__Objective__: Below are some records: retype them all exactly, but not the pictures.

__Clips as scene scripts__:
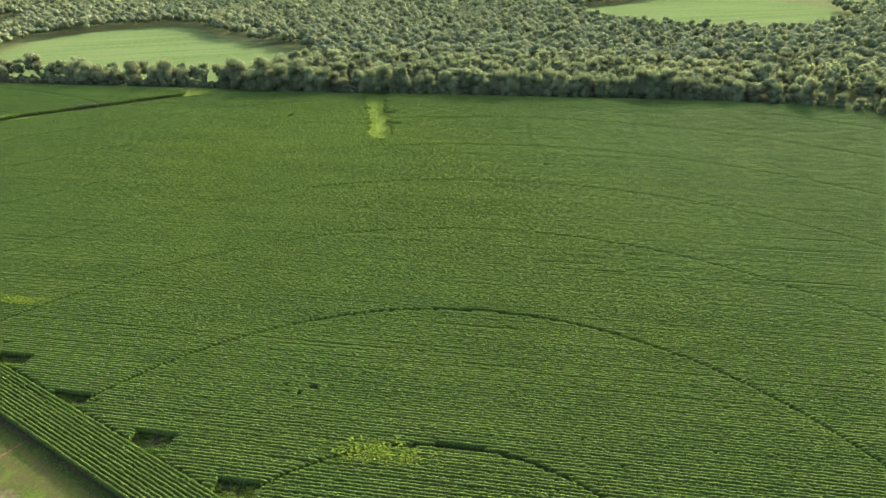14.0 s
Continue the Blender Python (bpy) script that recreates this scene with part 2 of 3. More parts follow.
# the centre of the bend in the grass edge, and the two ways in which the edge runs on
WEST_OUT, SOUTH_OUT, BEND = np.array((-0.184, 0.983)), np.array((0.978, 0.208)), 9.0
BEND_AT = np.linalg.solve(np.array([WEST_OUT, SOUTH_OUT]), np.array([np.dot((-8.0, 1.0), WEST_OUT), np.dot((11.0, -18.0), SOUTH_OUT)]) - BEND)
HEAD_ROWS, ROW_GAP = 12, 0.762
HEAD_WIDTH = HEAD_ROWS * ROW_GAP + 0.45


def from_grass(x, y):
    """Distance outwards from the grass edge round the pivot."""
    w = (x - BEND_AT[0]) * WEST_OUT[0] + (y - BEND_AT[1]) * WEST_OUT[1]
    e = (x - BEND_AT[0]) * SOUTH_OUT[0] + (y - BEND_AT[1]) * SOUTH_OUT[1]
    return np.where((w > 0) & (e > 0), np.hypot(w, e), np.maximum(w, e)) - BEND


WEST_WAY, SOUTH_WAY = np.array((-0.983, -0.184)), np.array((0.208, -0.978))
WHEEL_RINGS = (47.0, 95.0, 144.0, 188.2, 233.2, 279.1, 325.0)
NEXT_PIVOT, NEXT_RINGS = (-333.0, -188.0), (216.0, 255.5, 294.5)
TRACK_HALF = 0.31
EDGE_C, FIELD_R = 324.0, 348.0


def edge_c(s):
    """How far across the rows the wood's edge lies; it bulges gently."""
    return EDGE_C + np.interp(s, (-420, -370, -255, -205, -160, -120, 20, 60, 130), (2, 7, 9, 7, 2, 2, 6, 7, 2))


LANE = [(-430, -170), (-384, -10), (-374, 31), (-366, 75), (-354, 112), (-344, 145), (-336, 163), (-330, 178)]


def lane_x(y):
    return np.interp(y, [q[1] for q in LANE], [q[0] for q in LANE])


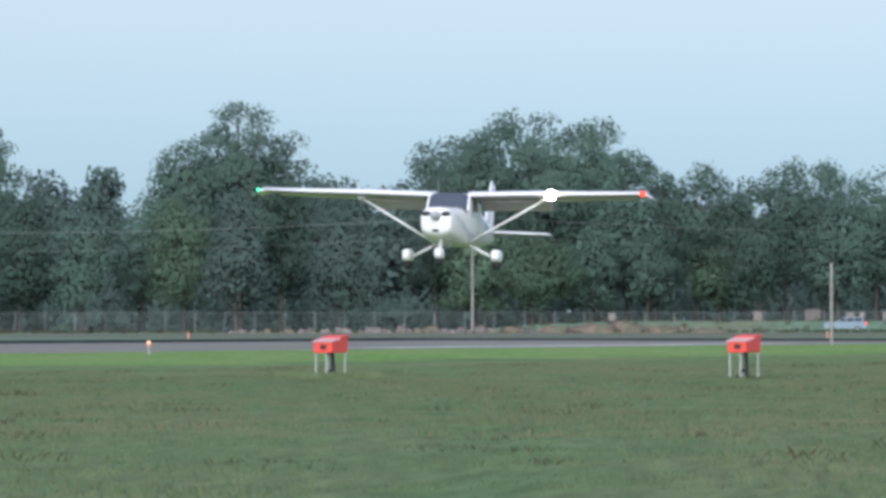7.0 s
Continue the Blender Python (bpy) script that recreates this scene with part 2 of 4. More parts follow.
def strip(name, mat, s0, s1, w0, w1, lift, label, category, steps=80, ragged=0.0, skirt=0.4, slant=0.0):
    """A strip along the runway; its edges slope down into the ground."""
    rng = random.Random(name)
    verts, faces = [], []
    cols = 8
    for i in range(steps + 1):
        edge = (rng.uniform(-ragged, ragged), rng.uniform(-ragged, ragged))
        for j in range(cols + 1):
            f = (j - 1) / (cols - 2)
            w = w0 + (w1 - w0) * min(1, max(0, f))
            w += edge[0] * (1 - min(1, max(0, f))) + edge[1] * min(1, max(0, f))
            up = lift
            if j in (0, cols):
                w += skirt if j else -skirt
                up = -0.03
            x, y = lane(s0 + (s1 + slant * w - s0) * i / steps, w)
            verts.append((x, y, height(x, y) + up))
    for i in range(steps):
        for j in range(cols):
            a = i * (cols + 1) + j
            faces.append((a, a + 1, a + cols + 2, a + cols + 1))
    return tagged(sheet(name, verts, faces, mat), label, category, kind="structure")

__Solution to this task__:
14.0 s
Continue the Blender Python (bpy) script that recreates this scene with part 2 of 3. More parts follow.
# the centre of the bend in the grass edge, and the two ways in which the edge runs on
WEST_OUT, SOUTH_OUT, BEND = np.array((-0.184, 0.983)), np.array((0.978, 0.208)), 9.0
BEND_AT = np.linalg.solve(np.array([WEST_OUT, SOUTH_OUT]), np.array([np.dot((-8.0, 1.0), WEST_OUT), np.dot((11.0, -18.0), SOUTH_OUT)]) - BEND)
HEAD_ROWS, ROW_GAP = 12, 0.762
HEAD_WIDTH = HEAD_ROWS * ROW_GAP + 0.45


def from_grass(x, y):
    """Distance outwards from the grass edge round the pivot."""
    w = (x - BEND_AT[0]) * WEST_OUT[0] + (y - BEND_AT[1]) * WEST_OUT[1]
    e = (x - BEND_AT[0]) * SOUTH_OUT[0] + (y - BEND_AT[1]) * SOUTH_OUT[1]
    return np.where((w > 0) & (e > 0), np.hypot(w, e), np.maximum(w, e)) - BEND


WEST_WAY, SOUTH_WAY = np.array((-0.983, -0.184)), np.array((0.208, -0.978))
WHEEL_RINGS = (47.0, 95.0, 144.0, 188.2, 233.2, 279.1, 325.0)
NEXT_PIVOT, NEXT_RINGS = (-333.0, -188.0), (216.0, 255.5, 294.5)
TRACK_HALF = 0.31
EDGE_C, FIELD_R = 324.0, 348.0


def edge_c(s):
    """How far across the rows the wood's edge lies; it bulges gently."""
    return EDGE_C + np.interp(s, (-420, -370, -255, -205, -160, -120, 20, 60, 130), (2, 7, 9, 7, 2, 2, 6, 7, 2))


LANE = [(-430, -170), (-384, -10), (-374, 31), (-366, 75), (-354, 112), (-344, 145), (-336, 163), (-330, 178)]


def lane_x(y):
    return np.interp(y, [q[1] for q in LANE], [q[0] for q in LANE])


7.0 s
Continue the Blender Python (bpy) script that recreates this scene with part 2 of 4. More parts follow.
def strip(name, mat, s0, s1, w0, w1, lift, label, category, steps=80, ragged=0.0, skirt=0.4, slant=0.0):
    """A strip along the runway; its edges slope down into the ground."""
    rng = random.Random(name)
    verts, faces = [], []
    cols = 8
    for i in range(steps + 1):
        edge = (rng.uniform(-ragged, ragged), rng.uniform(-ragged, ragged))
        for j in range(cols + 1):
            f = (j - 1) / (cols - 2)
            w = w0 + (w1 - w0) * min(1, max(0, f))
            w += edge[0] * (1 - min(1, max(0, f))) + edge[1] * min(1, max(0, f))
            up = lift
            if j in (0, cols):
                w += skirt if j else -skirt
                up = -0.03
            x, y = lane(s0 + (s1 + slant * w - s0) * i / steps, w)
            verts.append((x, y, height(x, y) + up))
    for i in range(steps):
        for j in range(cols):
            a = i * (cols + 1) + j
            faces.append((a, a + 1, a + cols + 2, a + cols + 1))
    return tagged(sheet(name, verts, faces, mat), label, category, kind="structure")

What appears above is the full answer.